Con la llegada de Joe Biden a la Casa Blanca ha habido un respiro para algunos líderes europeos, sobre todo después del discurso virtual en su primer compromiso internacional durante una Conferencia de Seguridad de Múnich con sus aliados europeos en el que tras proclamar que “Estados Unidos ha vuelto”, anunció el retorno a la cooperación con Europa, aderezándolo con un llamado a combatir los “abusos económicos y coerción” de China; una señal clara de preocupación justificada en el creciente poder económico e influencia diplomática del gigante asiático en el mundo, que ha llevado incluso a celebrar el Foro Económico Mundial, mejor conocido como el Foro de Davos, fuera de Davos, por lo que ahora resulta paradójico decir que “Davos ya no es en Davos”.

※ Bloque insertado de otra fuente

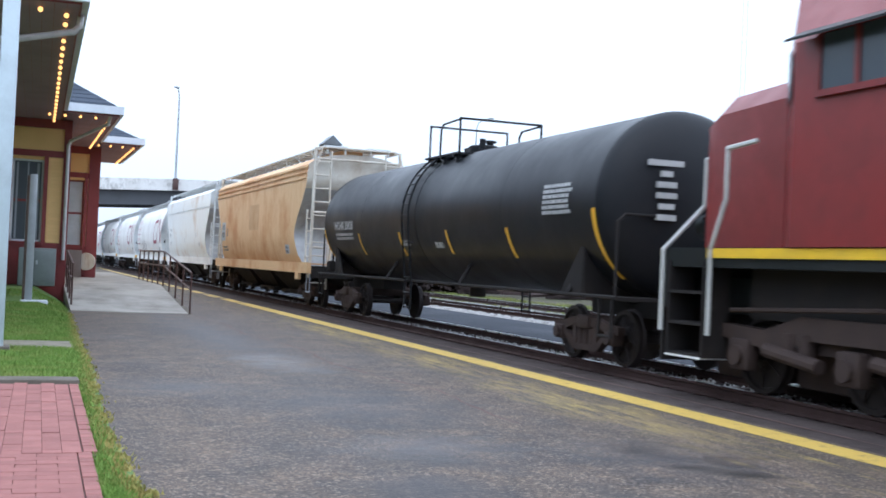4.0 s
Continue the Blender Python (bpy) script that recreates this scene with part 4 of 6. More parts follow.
def centre_flow_hopper(L, mat, sill, frame_mat, label, ribs_top=True, rnd=1, rust=False, marks=(), flat=False, cut_in=0.82):
    car = thing("covered_hopper", label, "freight car", group="train")
    hl = L / 2
    prof = [(1.3, 1.3), (1.47, 1.65), (1.56, 2.1), (1.58, 2.6), (1.58, 4.1), (1.55, 4.5), (1.3, 4.7), (0.8, 4.83), (0.3, 4.88)]
    ends = [(1.3, 2.1), (1.65, 2.35), (2.1, 2.6), (2.45, 2.62), (2.9, 2.2), (3.5, 1.5), (3.95, 1.15), (4.88, 1.1)]
    if flat:
        ends = [(1.3, 1.2), (3.2, 1.15), (4.88, 1.1)]

    def hull(z):
        for (xa, za), (xb, zb) in zip(prof, prof[1:]):
            if z <= zb:
                return xa + (xb - xa) * (max(z, za) - za) / (zb - za)
        return 0.3

    def inset(z):
        return float(np.interp(z, [e[0] for e in ends], [1.0 + (e[1] - 1.0) * cut_in for e in ends]))
    zz = [1.3 + 3.15 * i / 18 for i in range(19)] + [4.5, 4.7, 4.83, 4.88]
    half = [(hull(z), z) for z in zz]
    ring = half + [(-x, z) for x, z in half[::-1]]
    bm = B()
    rows = []
    for t in (-1, -0.97, -0.6, 0, 0.6, 0.97, 1):
        rows.append([(x, t * (hl - inset(z)), z) for x, z in ring])
    vs = grid(bm, rows, True)
    n = len(half)
    ends_at = [[v.co.copy() for v in row] for row in (vs[0], vs[-1])]
    part("body_shell", bm, mat, car, smooth=40)
    for row in ends_at:     # slope sheets: strips from side to side
        bm = B()
        cut = [i for i in range(n) if row[i].z <= 3.75]
        grid(bm, [[row[i], row[2 * n - 1 - i]] for i in cut])
        part("slope_sheet", bm, M_slope, car, smooth=40)
        part("end_sheet", grid_of([[row[i], row[2 * n - 1 - i]] for i in range(cut[-1], n)]), frame_mat, car, smooth=40)
    if ribs_top:
        for z in (4.06, 4.23, 4.4):
            for s in (-1, 1):
                bm = B()
                a, b = sorted((s * 1.57, s * 1.615))
                ye = hl - inset(z)
                box(bm, a, b, -ye, ye, z, z + 0.05)
                part("eave_moulding", bm, mat, car, smooth=0)
    else:
        bm = B()
        box(bm, -1.6, -1.57, -hl + 1.4, hl - 1.4, 3.82, 3.88)
        part("eave_moulding", bm, M_pale, car, smooth=0)
    for s in (-1, 1):
        y = s * (hl - 0.95)
        end_frame(car, y, s, frame_mat, 5.03, False, 1.42)
        bm = B()
        for sx in (-1, 1):
            rod(bm, (sx * 0.55, s * (hl - 1.2), 3.6), (sx * 0.55, s * (hl - 2.0), 1.3), 0.05, 6)
            rod(bm, (sx * 1.42, s * (hl - 1.55), 1.3), (sx * 1.42, s * (hl - 1.55), 3.1), 0.035, 6)
            for z in (1.6, 2.0, 2.4, 2.8):
                rod(bm, (sx * 1.42, s * (hl - 1.55), z), (sx * 1.42, s * (hl - 1.0), z), 0.022, 6)
        part("end_brace", bm, frame_mat, car)
        for sx in (-1, 1):
            part("grab_rail", pipe(B(), [(sx * 1.25, y, 4.99), (sx * 1.25, y + s * 0.3, 4.99), (sx * 1.4, y + s * 0.35, 4.45)], 0.025), frame_mat, car)
    side_sills(car, hl - 0.8, 1.08, 1.42, 1.52, sill)
    side_steps(car, hl - 0.8, 1.42, M_cngrey)
    for s in (-1, 1):
        part("end_deck", box(B(), -1.4, 1.4, s * (hl - 1.35) - 0.6, s * (hl - 1.35) + 0.6, 1.36, 1.4), sill, car, smooth=0)
    hopper_bays(car, 3 if not flat else 4, -hl + 3.5, hl - 3.5)
    roofwalk(car, hl - 1.0, 5.09, -1.02, -0.4, M_pale)
    roofwalk(car, hl - 1.0, 5.09, 0.4, 1.02, M_pale)
    bm = B()
    box(bm, -0.32, 0.32, -hl + 1.6, hl - 1.6, 4.85, 5.08)
    part("hatch_trough", bm, mat, car, smooth=0)
    for s in (-1, 1):
        add_truck(car, s * (hl - 2.6))
    add_couplers(car, L)
    brake_gear(car, hl - 0.55)
    r = random.Random(rnd)
    for kind, y, z, w, h, m in marks:
        bm = B()
        if kind == "patch":
            patch(bm, hull, y, y - w, z - h, z, 3)
        elif kind == "strip":
            ribbon(bm, hull, [(y, z), (y - 0.12, z - h)], w)
        else:
            bars(bm, hull, y, z, w, h, kind, rnd=r, broken=1)
        lot(part("stencil" if kind != "strip" else "reflector_strip", bm, m, car), kind)
    return car


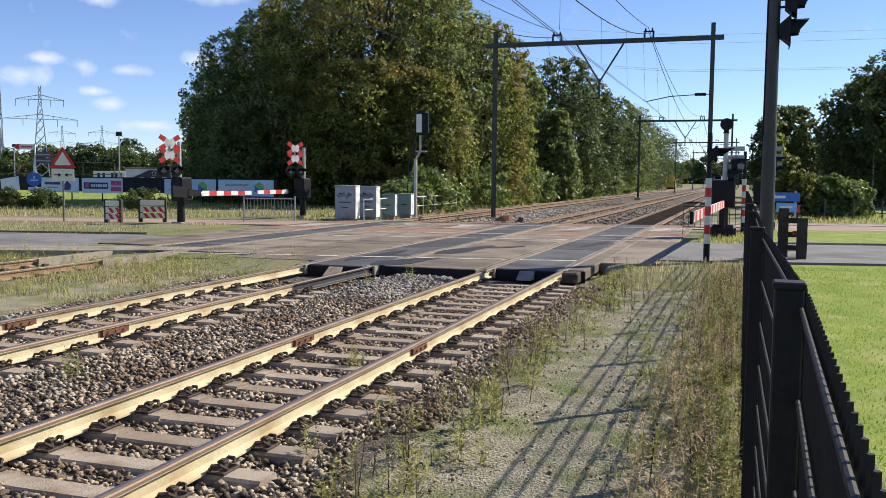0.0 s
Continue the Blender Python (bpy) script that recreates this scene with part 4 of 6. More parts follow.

En el mismo discurso reseñado por el periódico “El País” el 19 de febrero de 2021, el mandatario estadounidense alertó también sobre los riesgos que se ciernen sobre las democracias en muchos sitios, incluyendo a Estados Unidos y Europa”, porque “el progreso democrático se encuentra bajo asedio…”. Cualquier lector medianamente informado sabe que en esa aseveración o advertencia se escondía el episodio del asalto al Capitolio, un acontecimiento que no se puede ver como un hecho aislado, sino como consecuencia de un proceso de fracturación de la sociedad debido a los males estructurales creados durante las últimas décadas que ya comienzan a pasar factura, y que se quiera o no, orientará las prioridades de esta administración hacia adentro si no quiere que se le salga de control  lo que comenzó a expresarse a plena luz y con violencia; una explosión política derivada de medidas económicas traducidas en angustias sociales.